--- MATERIAL PROVIDED ---
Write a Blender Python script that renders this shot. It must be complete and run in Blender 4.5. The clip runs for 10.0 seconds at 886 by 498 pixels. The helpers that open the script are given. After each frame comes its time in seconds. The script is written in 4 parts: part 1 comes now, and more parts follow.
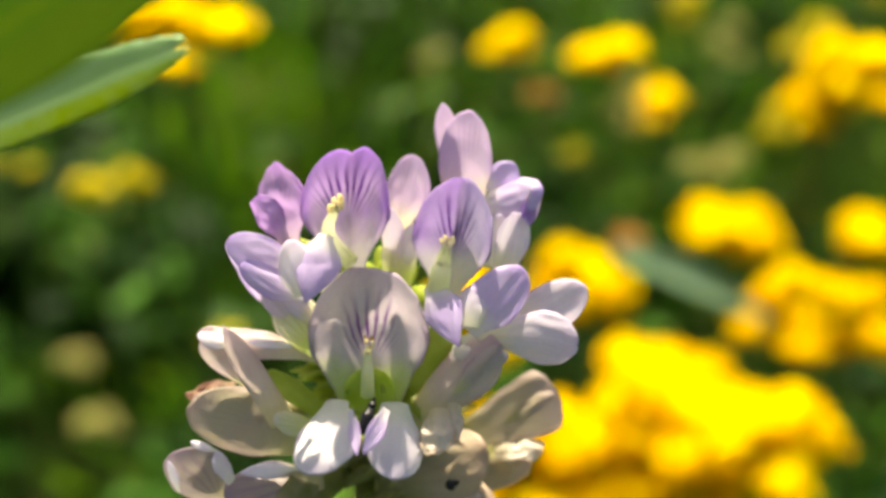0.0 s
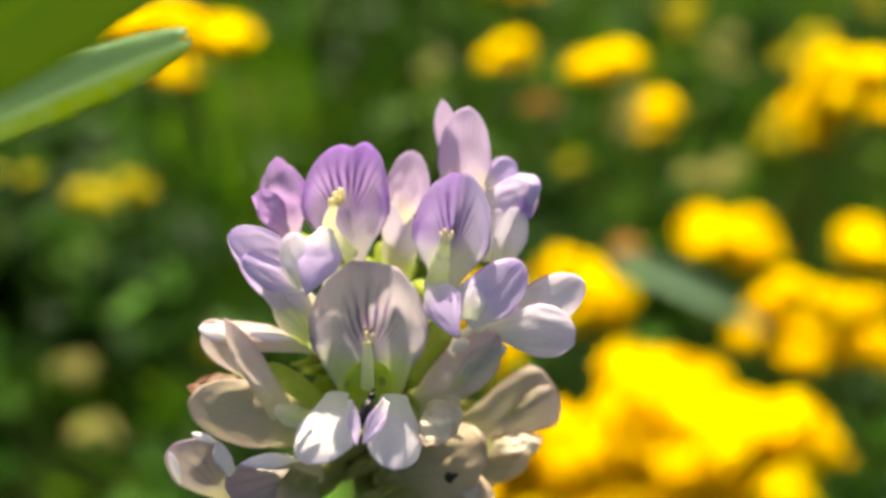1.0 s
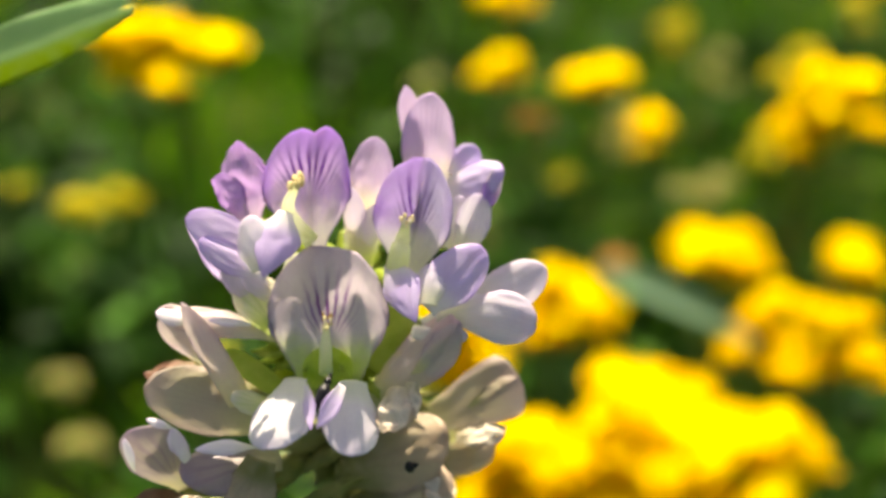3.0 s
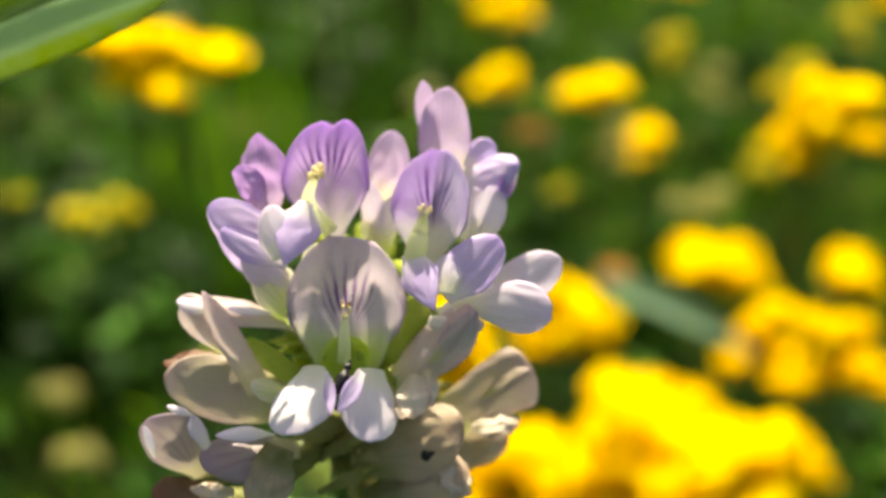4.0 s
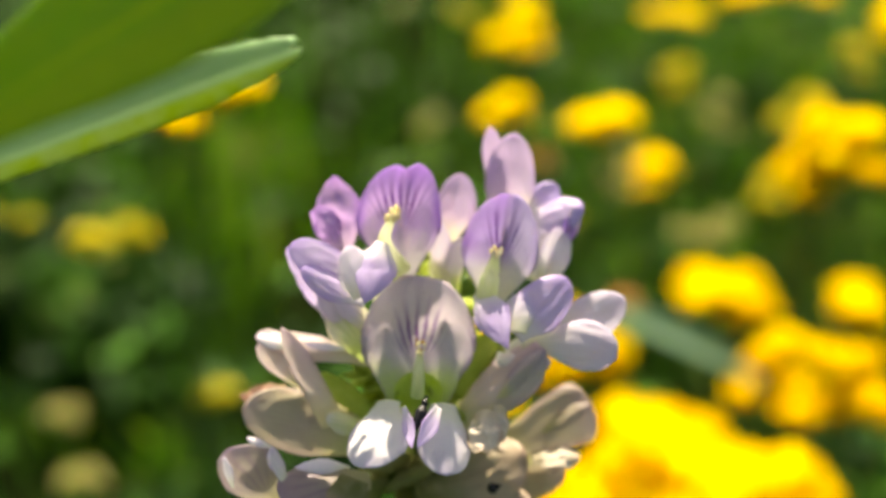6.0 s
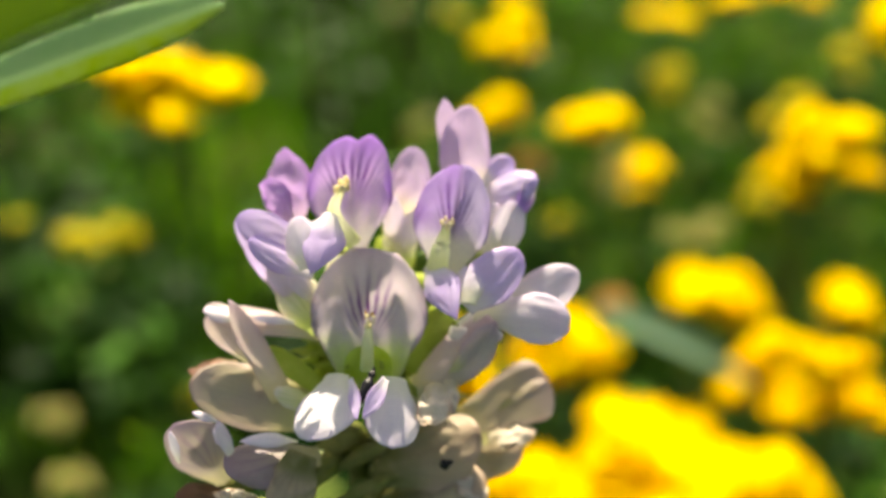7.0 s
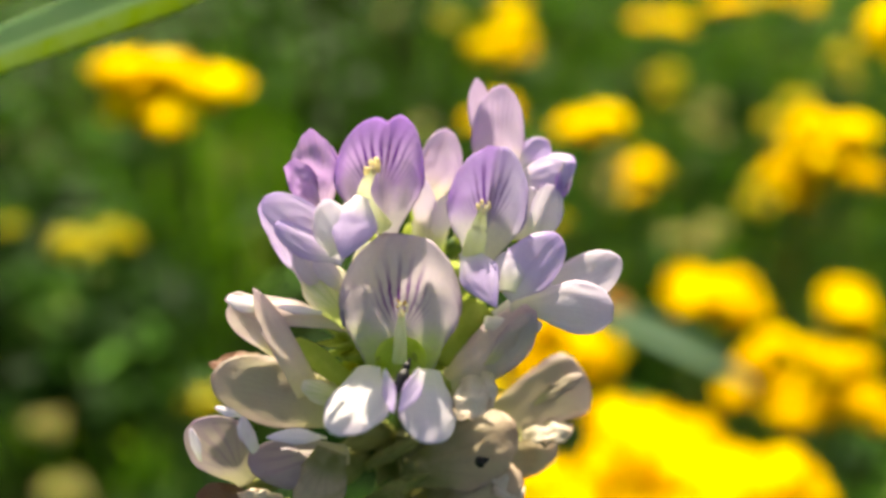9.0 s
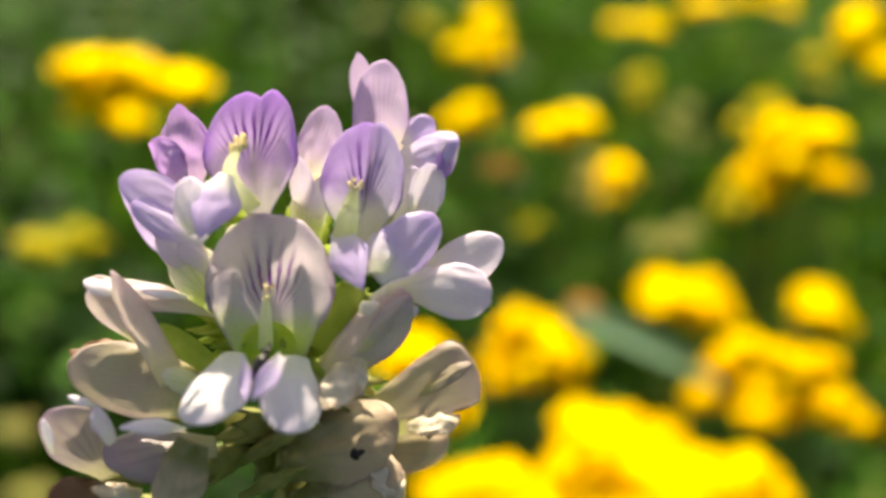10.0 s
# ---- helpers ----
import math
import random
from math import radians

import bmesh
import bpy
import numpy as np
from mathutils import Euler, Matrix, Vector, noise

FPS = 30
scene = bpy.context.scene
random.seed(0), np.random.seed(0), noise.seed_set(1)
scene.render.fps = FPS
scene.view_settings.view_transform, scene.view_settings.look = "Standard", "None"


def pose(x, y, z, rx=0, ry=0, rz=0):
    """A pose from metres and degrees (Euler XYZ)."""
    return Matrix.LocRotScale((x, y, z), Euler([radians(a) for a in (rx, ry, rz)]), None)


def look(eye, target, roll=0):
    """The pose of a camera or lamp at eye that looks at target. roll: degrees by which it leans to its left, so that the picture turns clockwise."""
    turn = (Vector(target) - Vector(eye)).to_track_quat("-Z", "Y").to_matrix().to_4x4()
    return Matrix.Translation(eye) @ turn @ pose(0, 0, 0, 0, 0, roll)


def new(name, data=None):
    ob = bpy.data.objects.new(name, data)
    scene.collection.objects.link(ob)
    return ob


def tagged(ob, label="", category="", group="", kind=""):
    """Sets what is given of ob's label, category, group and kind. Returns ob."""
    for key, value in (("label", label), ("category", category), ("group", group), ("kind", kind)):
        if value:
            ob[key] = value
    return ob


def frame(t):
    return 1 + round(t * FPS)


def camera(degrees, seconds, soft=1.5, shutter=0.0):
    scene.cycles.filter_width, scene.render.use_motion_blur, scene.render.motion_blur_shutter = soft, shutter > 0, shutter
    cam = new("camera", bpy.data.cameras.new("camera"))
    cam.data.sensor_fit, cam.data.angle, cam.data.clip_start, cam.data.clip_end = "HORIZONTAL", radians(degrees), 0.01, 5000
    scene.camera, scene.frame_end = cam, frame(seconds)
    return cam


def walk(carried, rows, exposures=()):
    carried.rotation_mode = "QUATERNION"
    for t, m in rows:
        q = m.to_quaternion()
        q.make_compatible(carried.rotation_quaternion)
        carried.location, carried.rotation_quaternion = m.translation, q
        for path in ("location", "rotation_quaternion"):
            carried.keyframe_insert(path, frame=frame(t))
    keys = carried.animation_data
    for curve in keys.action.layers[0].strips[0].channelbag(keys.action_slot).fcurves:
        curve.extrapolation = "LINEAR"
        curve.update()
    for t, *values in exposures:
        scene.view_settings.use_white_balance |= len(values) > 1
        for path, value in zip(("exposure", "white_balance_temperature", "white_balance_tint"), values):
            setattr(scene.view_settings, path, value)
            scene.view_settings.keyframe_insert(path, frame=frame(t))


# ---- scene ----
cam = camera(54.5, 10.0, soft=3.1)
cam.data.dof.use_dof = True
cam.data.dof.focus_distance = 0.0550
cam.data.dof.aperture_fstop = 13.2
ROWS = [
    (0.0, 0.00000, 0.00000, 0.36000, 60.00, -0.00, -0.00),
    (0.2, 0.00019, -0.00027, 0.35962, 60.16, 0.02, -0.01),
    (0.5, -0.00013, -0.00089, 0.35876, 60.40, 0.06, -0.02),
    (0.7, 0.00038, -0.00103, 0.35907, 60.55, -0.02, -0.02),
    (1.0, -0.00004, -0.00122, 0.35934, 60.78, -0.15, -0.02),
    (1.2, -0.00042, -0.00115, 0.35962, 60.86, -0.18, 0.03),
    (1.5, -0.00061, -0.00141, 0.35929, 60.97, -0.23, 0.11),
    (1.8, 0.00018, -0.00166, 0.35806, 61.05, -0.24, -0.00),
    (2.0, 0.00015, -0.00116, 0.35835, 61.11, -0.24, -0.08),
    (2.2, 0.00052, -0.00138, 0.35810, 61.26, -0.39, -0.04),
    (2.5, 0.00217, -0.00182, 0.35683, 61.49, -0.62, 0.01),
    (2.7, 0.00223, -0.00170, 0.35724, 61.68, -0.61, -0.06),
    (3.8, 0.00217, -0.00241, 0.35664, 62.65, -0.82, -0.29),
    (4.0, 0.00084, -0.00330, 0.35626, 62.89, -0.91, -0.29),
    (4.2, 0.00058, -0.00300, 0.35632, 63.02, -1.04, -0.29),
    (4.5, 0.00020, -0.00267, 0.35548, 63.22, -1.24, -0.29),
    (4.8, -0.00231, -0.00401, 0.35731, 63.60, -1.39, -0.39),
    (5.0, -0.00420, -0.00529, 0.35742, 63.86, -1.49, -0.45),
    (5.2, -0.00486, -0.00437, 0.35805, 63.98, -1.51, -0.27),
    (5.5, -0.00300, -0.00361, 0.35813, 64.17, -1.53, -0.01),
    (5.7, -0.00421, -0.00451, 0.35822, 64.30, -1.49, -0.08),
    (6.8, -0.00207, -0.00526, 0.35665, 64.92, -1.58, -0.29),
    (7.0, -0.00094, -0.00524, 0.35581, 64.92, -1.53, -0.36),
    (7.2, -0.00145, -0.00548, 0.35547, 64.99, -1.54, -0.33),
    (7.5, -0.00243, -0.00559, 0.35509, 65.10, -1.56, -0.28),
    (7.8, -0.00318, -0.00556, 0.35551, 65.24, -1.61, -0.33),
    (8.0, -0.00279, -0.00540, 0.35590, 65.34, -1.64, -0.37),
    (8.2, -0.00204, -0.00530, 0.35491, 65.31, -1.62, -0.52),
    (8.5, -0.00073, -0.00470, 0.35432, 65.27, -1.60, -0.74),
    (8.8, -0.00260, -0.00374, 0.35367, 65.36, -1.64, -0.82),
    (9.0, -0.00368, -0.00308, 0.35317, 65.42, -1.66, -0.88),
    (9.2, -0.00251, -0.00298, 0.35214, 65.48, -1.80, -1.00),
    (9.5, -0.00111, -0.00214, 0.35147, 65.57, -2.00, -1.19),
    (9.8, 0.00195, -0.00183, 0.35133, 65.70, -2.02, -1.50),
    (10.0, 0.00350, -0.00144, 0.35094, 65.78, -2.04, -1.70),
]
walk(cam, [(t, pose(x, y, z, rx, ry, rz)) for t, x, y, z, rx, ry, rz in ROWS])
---
__GIVEN PROBLEM__.
Leave out the pictures and give the listing above again exactly.

__THE RESPONSE__.
Write a Blender Python script that renders this shot. It must be complete and run in Blender 4.5. The clip runs for 10.0 seconds at 886 by 498 pixels. The helpers that open the script are given. After each frame comes its time in seconds. The script is written in 4 parts: part 1 comes now, and more parts follow.
0.0 s
1.0 s
3.0 s
4.0 s
6.0 s
7.0 s
9.0 s
10.0 s
# ---- helpers ----
import math
import random
from math import radians

import bmesh
import bpy
import numpy as np
from mathutils import Euler, Matrix, Vector, noise

FPS = 30
scene = bpy.context.scene
random.seed(0), np.random.seed(0), noise.seed_set(1)
scene.render.fps = FPS
scene.view_settings.view_transform, scene.view_settings.look = "Standard", "None"


def pose(x, y, z, rx=0, ry=0, rz=0):
    """A pose from metres and degrees (Euler XYZ)."""
    return Matrix.LocRotScale((x, y, z), Euler([radians(a) for a in (rx, ry, rz)]), None)


def look(eye, target, roll=0):
    """The pose of a camera or lamp at eye that looks at target. roll: degrees by which it leans to its left, so that the picture turns clockwise."""
    turn = (Vector(target) - Vector(eye)).to_track_quat("-Z", "Y").to_matrix().to_4x4()
    return Matrix.Translation(eye) @ turn @ pose(0, 0, 0, 0, 0, roll)


def new(name, data=None):
    ob = bpy.data.objects.new(name, data)
    scene.collection.objects.link(ob)
    return ob


def tagged(ob, label="", category="", group="", kind=""):
    """Sets what is given of ob's label, category, group and kind. Returns ob."""
    for key, value in (("label", label), ("category", category), ("group", group), ("kind", kind)):
        if value:
            ob[key] = value
    return ob


def frame(t):
    return 1 + round(t * FPS)


def camera(degrees, seconds, soft=1.5, shutter=0.0):
    scene.cycles.filter_width, scene.render.use_motion_blur, scene.render.motion_blur_shutter = soft, shutter > 0, shutter
    cam = new("camera", bpy.data.cameras.new("camera"))
    cam.data.sensor_fit, cam.data.angle, cam.data.clip_start, cam.data.clip_end = "HORIZONTAL", radians(degrees), 0.01, 5000
    scene.camera, scene.frame_end = cam, frame(seconds)
    return cam


def walk(carried, rows, exposures=()):
    carried.rotation_mode = "QUATERNION"
    for t, m in rows:
        q = m.to_quaternion()
        q.make_compatible(carried.rotation_quaternion)
        carried.location, carried.rotation_quaternion = m.translation, q
        for path in ("location", "rotation_quaternion"):
            carried.keyframe_insert(path, frame=frame(t))
    keys = carried.animation_data
    for curve in keys.action.layers[0].strips[0].channelbag(keys.action_slot).fcurves:
        curve.extrapolation = "LINEAR"
        curve.update()
    for t, *values in exposures:
        scene.view_settings.use_white_balance |= len(values) > 1
        for path, value in zip(("exposure", "white_balance_temperature", "white_balance_tint"), values):
            setattr(scene.view_settings, path, value)
            scene.view_settings.keyframe_insert(path, frame=frame(t))


# ---- scene ----
cam = camera(54.5, 10.0, soft=3.1)
cam.data.dof.use_dof = True
cam.data.dof.focus_distance = 0.0550
cam.data.dof.aperture_fstop = 13.2
ROWS = [
    (0.0, 0.00000, 0.00000, 0.36000, 60.00, -0.00, -0.00),
    (0.2, 0.00019, -0.00027, 0.35962, 60.16, 0.02, -0.01),
    (0.5, -0.00013, -0.00089, 0.35876, 60.40, 0.06, -0.02),
    (0.7, 0.00038, -0.00103, 0.35907, 60.55, -0.02, -0.02),
    (1.0, -0.00004, -0.00122, 0.35934, 60.78, -0.15, -0.02),
    (1.2, -0.00042, -0.00115, 0.35962, 60.86, -0.18, 0.03),
    (1.5, -0.00061, -0.00141, 0.35929, 60.97, -0.23, 0.11),
    (1.8, 0.00018, -0.00166, 0.35806, 61.05, -0.24, -0.00),
    (2.0, 0.00015, -0.00116, 0.35835, 61.11, -0.24, -0.08),
    (2.2, 0.00052, -0.00138, 0.35810, 61.26, -0.39, -0.04),
    (2.5, 0.00217, -0.00182, 0.35683, 61.49, -0.62, 0.01),
    (2.7, 0.00223, -0.00170, 0.35724, 61.68, -0.61, -0.06),
    (3.8, 0.00217, -0.00241, 0.35664, 62.65, -0.82, -0.29),
    (4.0, 0.00084, -0.00330, 0.35626, 62.89, -0.91, -0.29),
    (4.2, 0.00058, -0.00300, 0.35632, 63.02, -1.04, -0.29),
    (4.5, 0.00020, -0.00267, 0.35548, 63.22, -1.24, -0.29),
    (4.8, -0.00231, -0.00401, 0.35731, 63.60, -1.39, -0.39),
    (5.0, -0.00420, -0.00529, 0.35742, 63.86, -1.49, -0.45),
    (5.2, -0.00486, -0.00437, 0.35805, 63.98, -1.51, -0.27),
    (5.5, -0.00300, -0.00361, 0.35813, 64.17, -1.53, -0.01),
    (5.7, -0.00421, -0.00451, 0.35822, 64.30, -1.49, -0.08),
    (6.8, -0.00207, -0.00526, 0.35665, 64.92, -1.58, -0.29),
    (7.0, -0.00094, -0.00524, 0.35581, 64.92, -1.53, -0.36),
    (7.2, -0.00145, -0.00548, 0.35547, 64.99, -1.54, -0.33),
    (7.5, -0.00243, -0.00559, 0.35509, 65.10, -1.56, -0.28),
    (7.8, -0.00318, -0.00556, 0.35551, 65.24, -1.61, -0.33),
    (8.0, -0.00279, -0.00540, 0.35590, 65.34, -1.64, -0.37),
    (8.2, -0.00204, -0.00530, 0.35491, 65.31, -1.62, -0.52),
    (8.5, -0.00073, -0.00470, 0.35432, 65.27, -1.60, -0.74),
    (8.8, -0.00260, -0.00374, 0.35367, 65.36, -1.64, -0.82),
    (9.0, -0.00368, -0.00308, 0.35317, 65.42, -1.66, -0.88),
    (9.2, -0.00251, -0.00298, 0.35214, 65.48, -1.80, -1.00),
    (9.5, -0.00111, -0.00214, 0.35147, 65.57, -2.00, -1.19),
    (9.8, 0.00195, -0.00183, 0.35133, 65.70, -2.02, -1.50),
    (10.0, 0.00350, -0.00144, 0.35094, 65.78, -2.04, -1.70),
]
walk(cam, [(t, pose(x, y, z, rx, ry, rz)) for t, x, y, z, rx, ry, rz in ROWS])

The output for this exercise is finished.